<<<<

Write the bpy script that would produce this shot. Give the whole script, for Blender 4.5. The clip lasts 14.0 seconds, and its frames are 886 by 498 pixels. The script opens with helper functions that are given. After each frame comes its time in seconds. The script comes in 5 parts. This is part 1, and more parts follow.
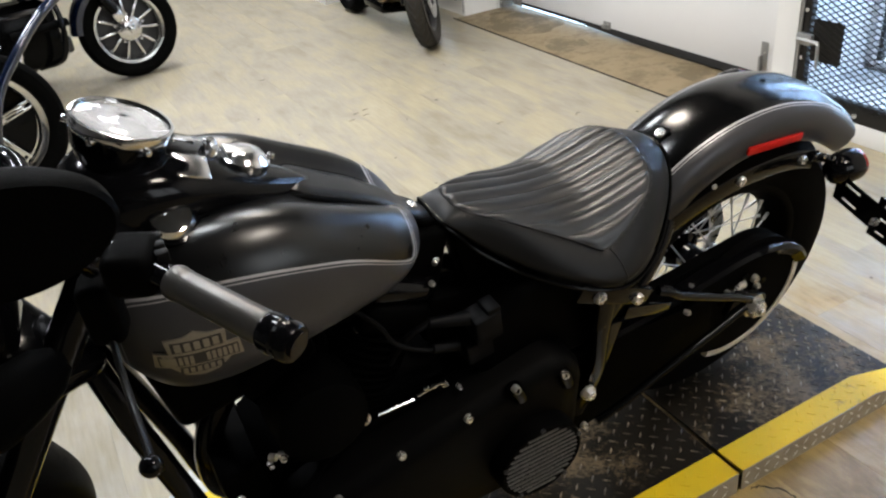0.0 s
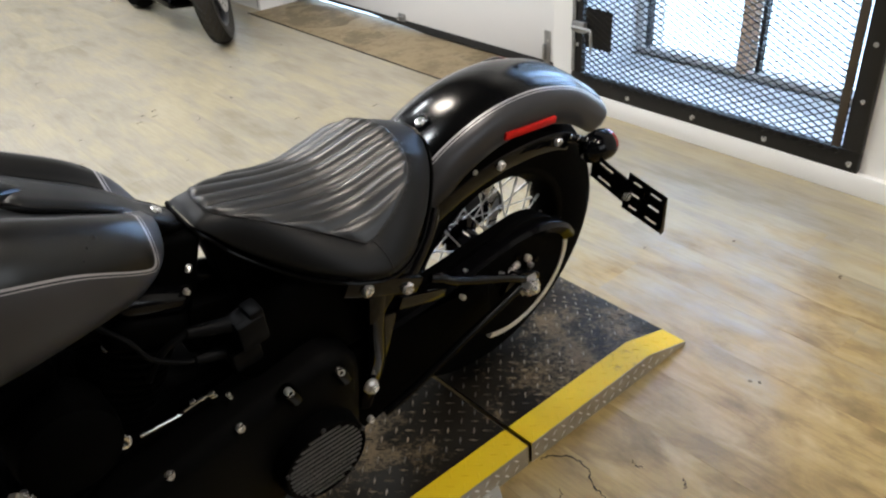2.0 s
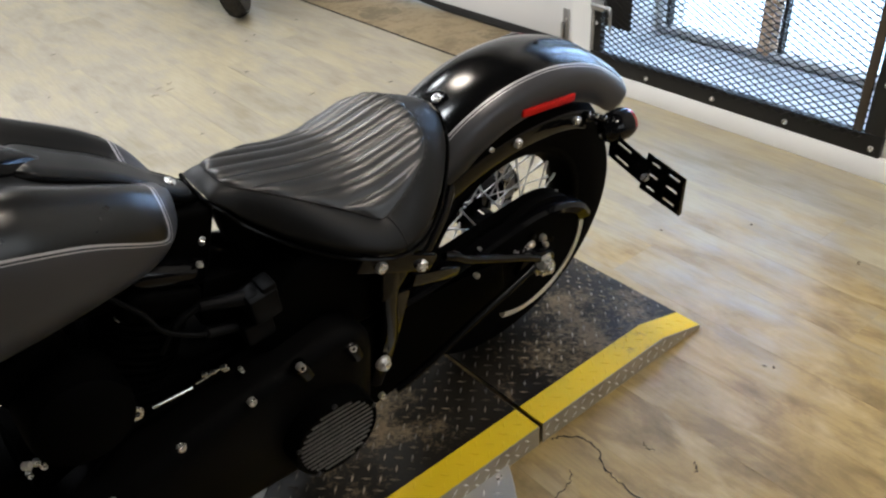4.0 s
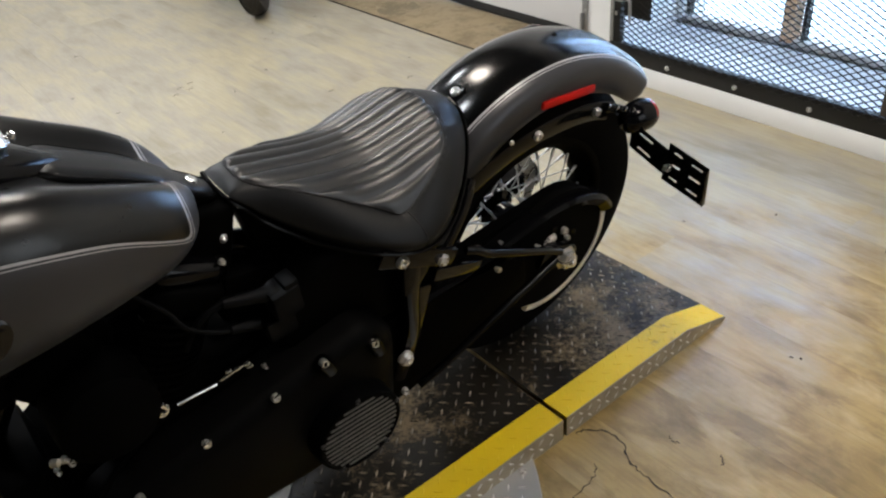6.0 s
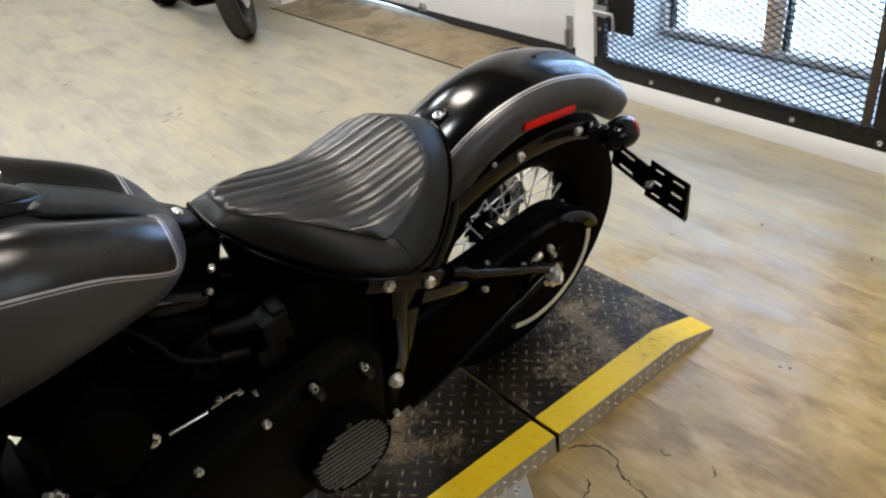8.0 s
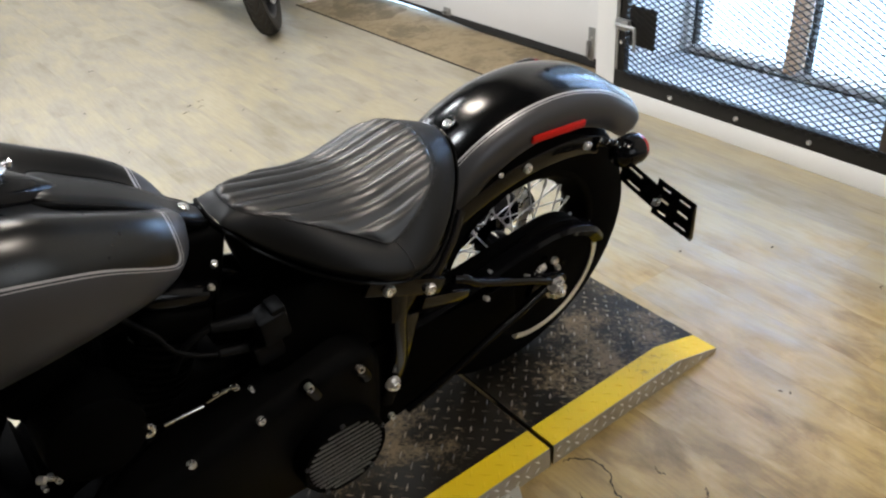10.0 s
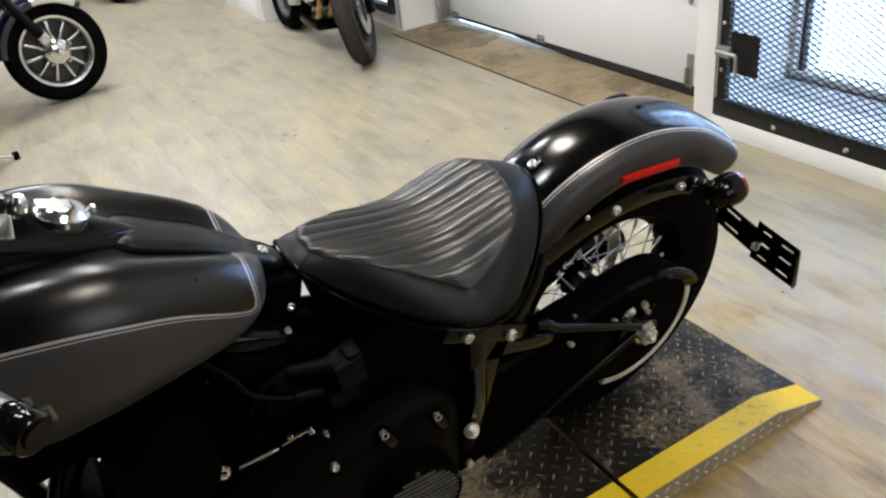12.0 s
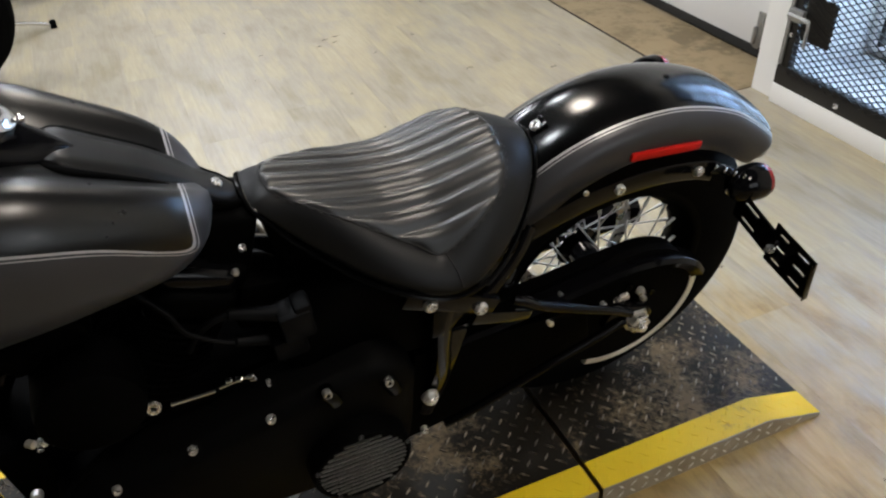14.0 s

>>>>

**WHAT YOU SHOULD DO**. Reproduce all of the material above word for word. Omit the pictures.

**THE SOLUTION**.
Write the bpy script that would produce this shot. Give the whole script, for Blender 4.5. The clip lasts 14.0 seconds, and its frames are 886 by 498 pixels. The script opens with helper functions that are given. After each frame comes its time in seconds. The script comes in 5 parts. This is part 1, and more parts follow.
0.0 s
2.0 s
4.0 s
6.0 s
8.0 s
10.0 s
12.0 s
14.0 s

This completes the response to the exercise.